Track down the lines that contain "pose" and copy them.

-----

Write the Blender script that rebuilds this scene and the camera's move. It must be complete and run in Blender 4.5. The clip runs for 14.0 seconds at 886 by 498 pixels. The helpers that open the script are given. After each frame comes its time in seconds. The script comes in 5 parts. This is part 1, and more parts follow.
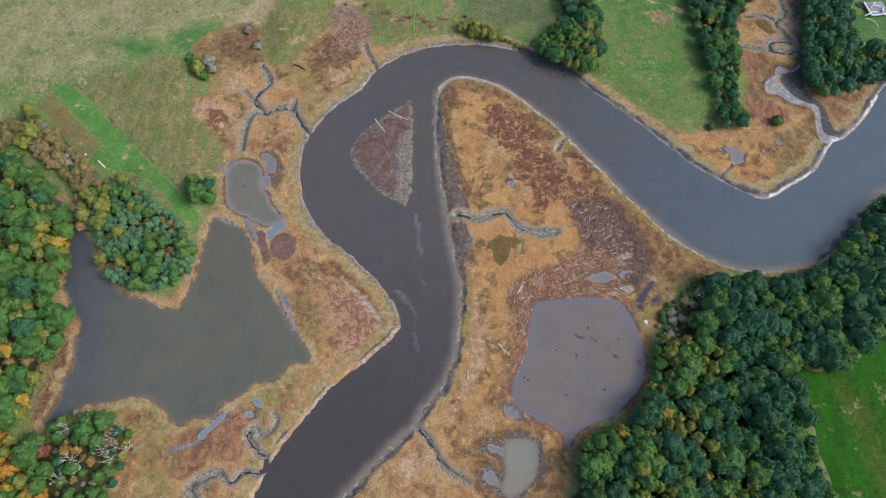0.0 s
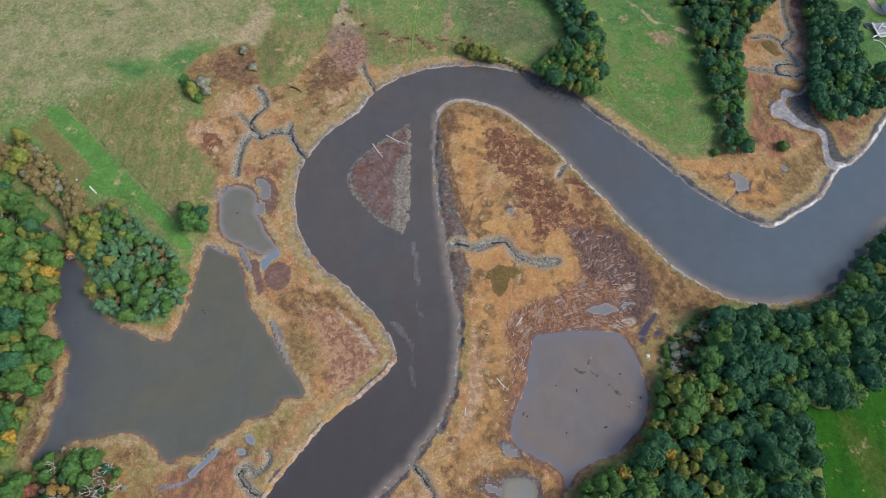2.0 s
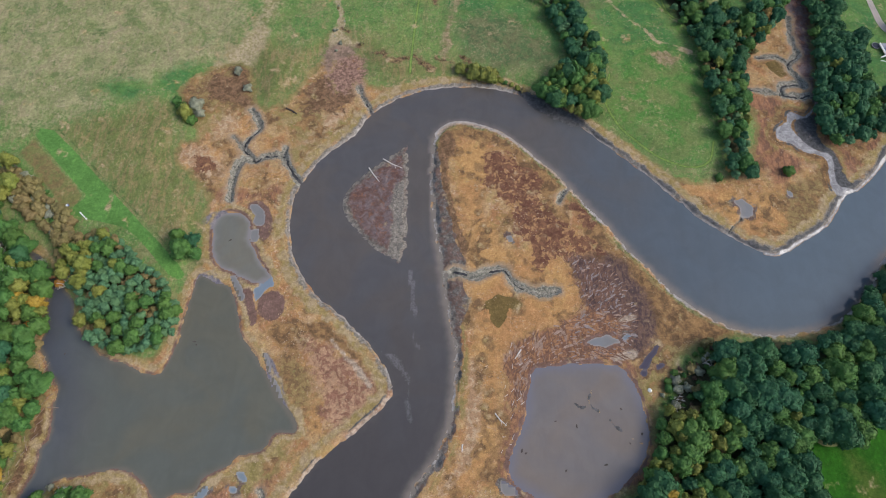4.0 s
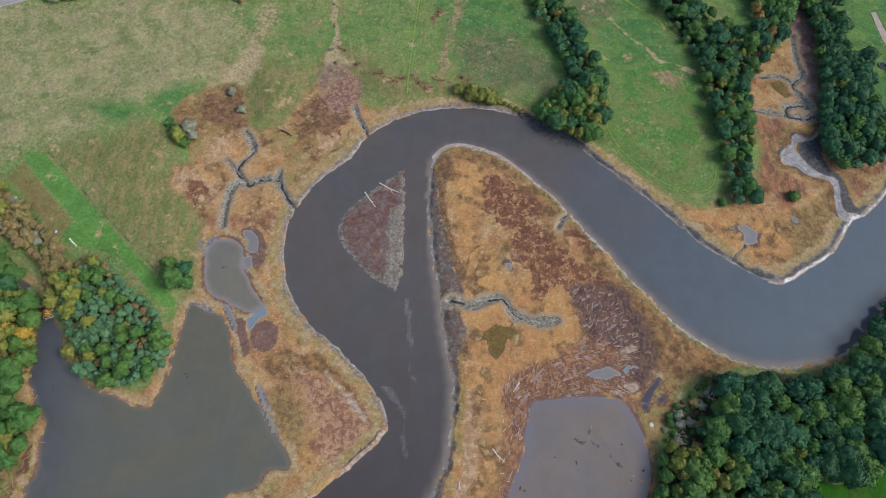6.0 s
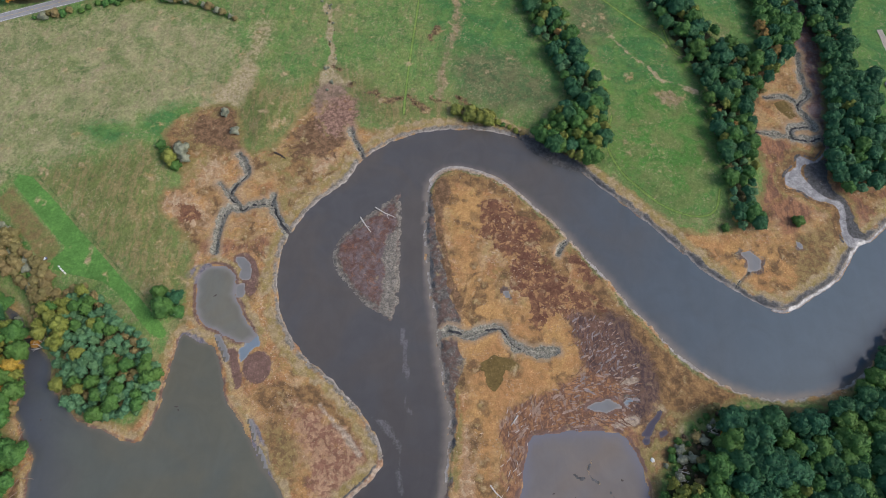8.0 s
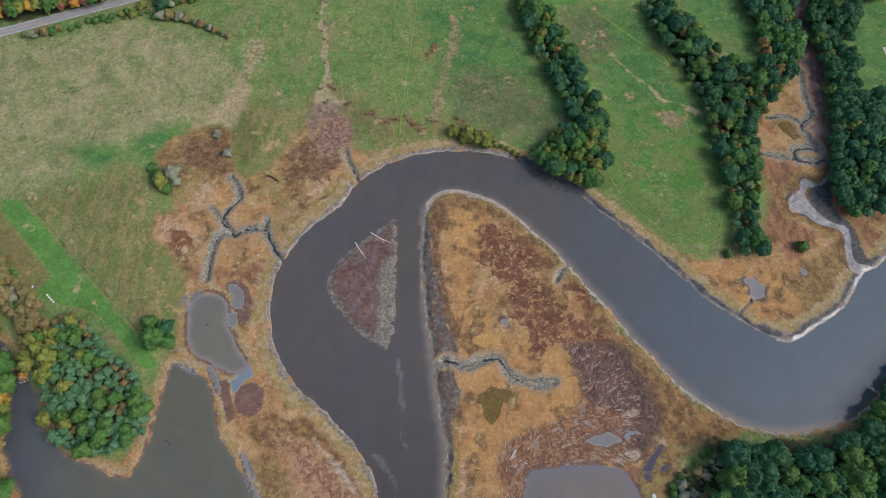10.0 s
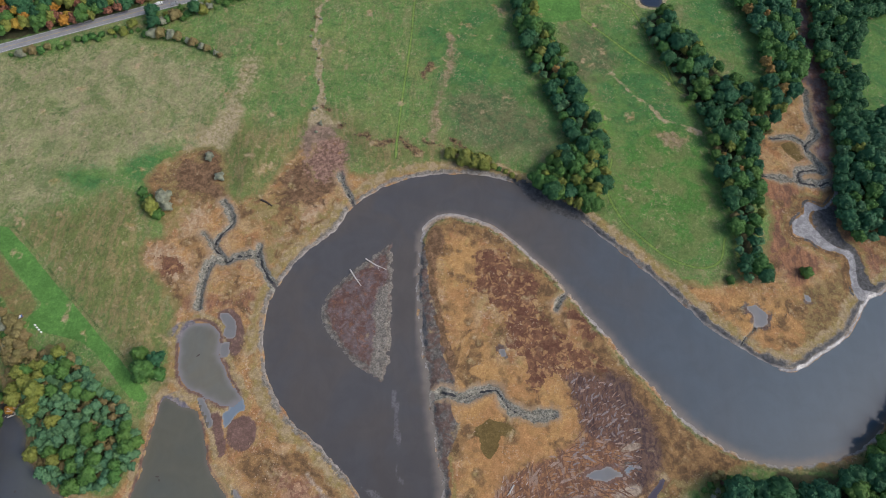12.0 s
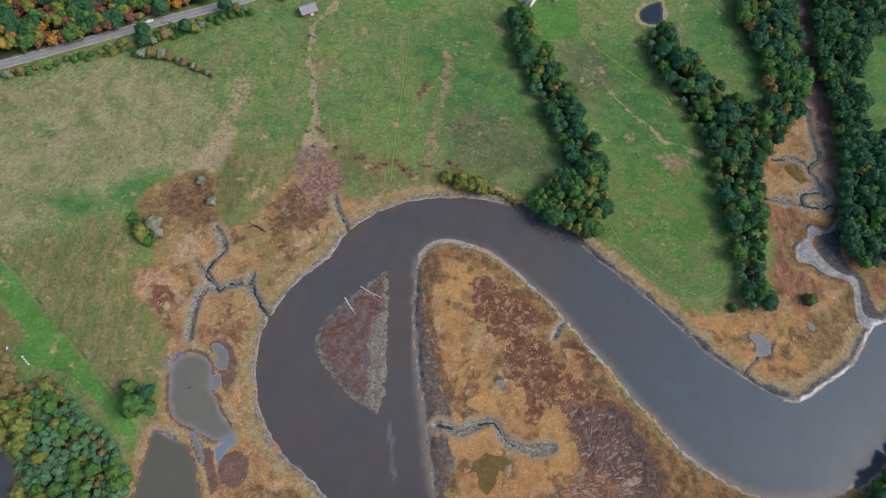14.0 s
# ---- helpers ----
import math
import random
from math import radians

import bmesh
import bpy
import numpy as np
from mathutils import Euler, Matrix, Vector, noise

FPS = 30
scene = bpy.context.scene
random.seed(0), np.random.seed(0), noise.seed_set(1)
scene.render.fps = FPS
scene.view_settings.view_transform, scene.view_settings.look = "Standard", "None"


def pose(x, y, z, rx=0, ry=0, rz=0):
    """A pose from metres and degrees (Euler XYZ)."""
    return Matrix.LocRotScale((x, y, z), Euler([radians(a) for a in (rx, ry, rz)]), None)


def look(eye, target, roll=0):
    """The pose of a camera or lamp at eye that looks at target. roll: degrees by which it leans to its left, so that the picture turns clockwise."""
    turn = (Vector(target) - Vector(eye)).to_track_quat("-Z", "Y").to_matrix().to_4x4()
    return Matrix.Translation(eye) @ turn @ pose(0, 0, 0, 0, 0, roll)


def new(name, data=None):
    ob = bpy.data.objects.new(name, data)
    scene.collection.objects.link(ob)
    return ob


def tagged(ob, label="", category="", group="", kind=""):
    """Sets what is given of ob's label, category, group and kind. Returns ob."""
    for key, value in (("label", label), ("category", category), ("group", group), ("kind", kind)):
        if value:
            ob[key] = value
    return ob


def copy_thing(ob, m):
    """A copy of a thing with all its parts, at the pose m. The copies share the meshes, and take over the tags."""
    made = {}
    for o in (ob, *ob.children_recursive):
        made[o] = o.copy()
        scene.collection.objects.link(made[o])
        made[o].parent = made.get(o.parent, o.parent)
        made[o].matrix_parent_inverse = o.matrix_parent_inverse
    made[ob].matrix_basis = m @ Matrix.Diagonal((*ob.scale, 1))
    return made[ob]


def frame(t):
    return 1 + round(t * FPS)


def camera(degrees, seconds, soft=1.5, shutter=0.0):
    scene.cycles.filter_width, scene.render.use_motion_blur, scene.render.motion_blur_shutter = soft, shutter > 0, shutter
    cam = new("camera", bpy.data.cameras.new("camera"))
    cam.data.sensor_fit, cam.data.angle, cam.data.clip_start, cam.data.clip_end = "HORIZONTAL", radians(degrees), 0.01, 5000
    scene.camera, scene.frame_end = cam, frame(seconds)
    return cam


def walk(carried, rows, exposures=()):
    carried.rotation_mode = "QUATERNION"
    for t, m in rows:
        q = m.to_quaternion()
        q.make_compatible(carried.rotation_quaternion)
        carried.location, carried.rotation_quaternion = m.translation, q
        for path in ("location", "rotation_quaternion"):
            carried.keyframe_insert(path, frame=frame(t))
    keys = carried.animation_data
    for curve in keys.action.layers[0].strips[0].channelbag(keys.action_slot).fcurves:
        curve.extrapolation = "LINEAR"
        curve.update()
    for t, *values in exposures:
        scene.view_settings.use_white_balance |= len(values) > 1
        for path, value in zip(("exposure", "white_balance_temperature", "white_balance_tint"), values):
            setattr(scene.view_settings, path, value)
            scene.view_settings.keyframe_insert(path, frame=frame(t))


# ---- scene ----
cam = camera(73.0, 14.0, soft=1.0)
PATH = [
    (0.0, 0.000, 0.000, 300.000, 23.960, -0.809, 0.000),
    (0.5, 0.511, 4.497, 300.012, 23.960, -0.793, 0.068),
    (1.0, 1.016, 8.986, 300.023, 23.953, -0.777, 0.131),
    (1.5, 1.514, 13.467, 300.035, 23.938, -0.762, 0.189),
    (2.0, 2.006, 17.940, 300.046, 23.917, -0.747, 0.242),
    (2.5, 2.491, 22.405, 300.057, 23.890, -0.733, 0.291),
    (3.0, 2.970, 26.863, 300.068, 23.857, -0.721, 0.334),
    (3.5, 3.442, 31.312, 300.079, 23.819, -0.708, 0.373),
    (4.0, 3.907, 35.753, 300.089, 23.775, -0.697, 0.407),
    (4.5, 4.366, 40.187, 300.100, 23.728, -0.686, 0.437),
    (5.0, 4.819, 44.612, 300.110, 23.675, -0.677, 0.462),
    (5.5, 5.264, 49.030, 300.120, 23.620, -0.667, 0.482),
    (6.0, 5.704, 53.439, 300.129, 23.560, -0.659, 0.499),
    (6.5, 6.137, 57.841, 300.139, 23.498, -0.652, 0.511),
    (7.0, 6.563, 62.235, 300.148, 23.433, -0.645, 0.519),
    (7.5, 6.983, 66.620, 300.157, 23.366, -0.639, 0.523),
    (8.0, 7.396, 70.998, 300.166, 23.296, -0.634, 0.523),
    (8.5, 7.803, 75.368, 300.175, 23.226, -0.630, 0.519),
    (9.0, 8.203, 79.730, 300.184, 23.154, -0.626, 0.511),
    (9.5, 8.597, 84.084, 300.192, 23.081, -0.624, 0.499),
    (10.0, 8.984, 88.430, 300.200, 23.009, -0.622, 0.484),
    (10.5, 9.364, 92.768, 300.208, 22.936, -0.621, 0.465),
    (11.0, 9.738, 97.098, 300.216, 22.863, -0.621, 0.442),
    (11.5, 10.106, 101.420, 300.224, 22.792, -0.621, 0.416),
    (12.0, 10.467, 105.734, 300.231, 22.722, -0.623, 0.386),
    (12.5, 10.821, 110.041, 300.239, 22.653, -0.625, 0.353),
    (13.0, 11.169, 114.339, 300.246, 22.586, -0.628, 0.317),
    (13.5, 11.511, 118.630, 300.252, 22.522, -0.632, 0.278),
    (14.0, 11.845, 122.912, 300.259, 22.460, -0.637, 0.235),
]
walk(cam, [(t, pose(*p)) for t, *p in PATH], [(0.0, 0.46), (7.0, 0.36), (14.0, 0.22)])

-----

→ **Task answer**
def pose(x, y, z, rx=0, ry=0, rz=0):
    """A pose from metres and degrees (Euler XYZ)."""
    """The pose of a camera or lamp at eye that looks at target. roll: degrees by which it leans to its left, so that the picture turns clockwise."""
    return Matrix.Translation(eye) @ turn @ pose(0, 0, 0, 0, 0, roll)
    """A copy of a thing with all its parts, at the pose m. The copies share the meshes, and take over the tags."""
walk(cam, [(t, pose(*p)) for t, *p in PATH], [(0.0, 0.46), (7.0, 0.36), (14.0, 0.22)])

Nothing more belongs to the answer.